Sunday 27 March 2016

Life Mantras!! (Book Review)

As I sit myself down to write about this book as a part of a commissioned review exercise, it is not easy to remark on the overall, on what it could be and what it is not. On one hand, the title and the back cover had promised what could have been an inspiring set of life values that one may learn from a journey that, though tainted, has seemingly been quite a journey of someone who tried. However on the other, as much as you delve into its pages, what it seemed to reek off is what you hear the god-men or the astrologers often say to you in lieu of some dough, any time, any day.



As the contents’ table ran into a good eight page of tightly fitted in texts, I found it difficult to decipher how the ideas and principles whatsoever have been arranged and made to flow. As I started turning the pages, it proved me correct with its rather incoherent flow of topics.


The style of writing more belongs to the journal genre, and it seemed that the flow of daily scribbles were later fitted into chapter and essay form which perhaps explains the lack of flow of the content. But I can give it to the first time writer as long as the content would at least partly make up for it.


As far as the content goes, it looked all in all like a set of answers to some imaginary journalist’s interview questions which the celebrity yet much defamed interviewee had decided to dodge with apparently spiritual and “oh-look-at-the-design-of-the-Universe!” bewildering stances that at least helped him shelter. He discusses his personal beliefs and practices, which of course he is very much entitled to because foremost it is his book. But then, as much as he can do so because he believes in stones and palmistry, it is difficult to get anything across the pages upto the reader because the explanations and ideas lacked both conviction of logic as well as philosophical support. It was a rather lame try to avoid confronting the essential questions a reader may have from the very fact of who he is and how he has traveled.
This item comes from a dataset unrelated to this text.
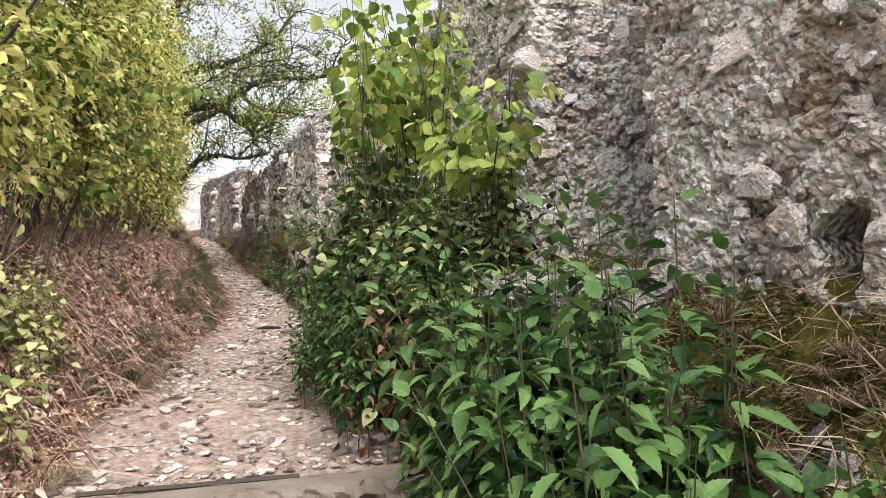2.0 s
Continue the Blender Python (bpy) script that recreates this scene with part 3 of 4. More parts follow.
def far_wall():
    """The pale wall that closes the view at the head of the path."""
    n, m = 40, 30
    u, w = np.meshgrid(np.linspace(-4.2, -0.2, n), np.linspace(2.6, 6.75, m))
    bumps = np.array([0.05 * noise.noise((a * 5, b * 7, 1)) for a, b in zip(u.ravel(), w.ravel())])
    front = np.stack([u.ravel(), 26.0 + bumps + 0.15 * (u.ravel() + 2), w.ravel()], -1)
    rear = front + [0.1, 0.7, 0]
    idx = np.arange(n * m).reshape(m, n)
    quads = np.stack([idx[:-1, :-1], idx[:-1, 1:], idx[1:, 1:], idx[1:, :-1]], -1).reshape(-1, 4).tolist()
    edge = idx[0].tolist() + idx[1:, -1].tolist() + idx[-1, -2::-1].tolist() + idx[-2:0:-1, 0].tolist()
    k = n * m
    rim = [[a, a + k, b + k, b] for a, b in zip(edge, edge[1:] + edge[:1])]
    faces = quads + [[a + k for a in q[::-1]] for q in quads] + rim
    ob = mesh_ob("wall_north", np.concatenate([front, rear]), faces, WHITEWALL)
    tagged(ob, "pale weathered masonry wall at the head of the path", "wall", kind="structure")


far_wall()


# ---- step at the foot of the path ----
def stone_step():
    top = thing("concrete_step", (0.1, 4.1, 0.4), "worn concrete step with a broken edge across the path", "step")
    n = 130
    u = np.linspace(-0.56, 0.78, n)
    prof = [(0.42, 0.0), (0.1, 0.004), (0.0, 0.0), (-0.025, -0.02), (-0.04, -0.08), (-0.035, -0.14), (-0.01, -0.19), (0.03, -0.27), (0.08, -0.5)]
    fine_rows = np.linspace(0, 8, 29)
    prof = [(float(np.interp(r, range(9), [p[0] for p in prof])), float(np.interp(r, range(9), [p[1] for p in prof]))) for r in fine_rows]
    m = len(prof)
    verts = []
    for y, z in prof:
        for x in u:
            q = Vector((x * 6, y * 8, z * 8))
            wear = 0.045 * noise.noise((x * 3.1, 5, z * 3)) + 0.05 * noise.noise((x * 8, 2, z * 16)) + 0.03 * noise.noise((x * 25, 2, z * 30)) + 0.012 * noise.noise((x * 60, 2, z * 60)) if z < 0.003 else 0
            h = path_z(np.array(4.21)) + z + 0.008 * noise.noise(q) + (0.03 * noise.noise((x * 5, 9, 0)) + 0.02 * noise.noise((x * 15, 9, 3)) if z < -0.02 else 0)
            if y > 0.3:
                h = path_z(np.array(4.21 + y)) - 0.05
            verts.append((x, 4.05 + y + wear, float(h)))
    faces = [[j * n + i, (j + 1) * n + i, (j + 1) * n + i + 1, j * n + i + 1] for j in range(m - 1) for i in range(n - 1)]
    cut = 19
    verts = np.array(verts)
    part("slab", verts[: (cut + 1) * n], [q for q in faces if max(q) < (cut + 1) * n], CONCRETE, top)
    low = verts[cut * n:]
    part("earth_riser", low, [[i - cut * n for i in q] for q in faces if min(q) >= cut * n], SHADED_EARTH, top, "earth under the slab with recess shade in its colour", smooth=True)
    v, f = tube([(-0.40 + 0.075 * i, 4.25 + 0.004 * math.sin(i), float(path_z(np.array(4.21))) + 0.016 - 0.0012 * i) for i in range(11)], [0.013] * 11, 5)
    part("strip", v, f, IRON, top, "dark weathered strip let into the step")


stone_step()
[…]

I had expected a rich, confessional travelogue with life philosophies as were truly learned, but instead what I found was very… compromising and closed.



Having read quite a few books on the subject of personal faith, spirituality ad the one-ness of the Universe, this book came to me as a poor mimicry of what could have otherwise been an honest, read-worthy account of a human journey. Every human journey I believe has things to learn for, be it either in success or in its trials. But then, it’d only be possible if it is put ahead in transparency and humility. This book grossly failed on the account of the reality of it all.




I’d rate this book a 2 in a 5-point scale.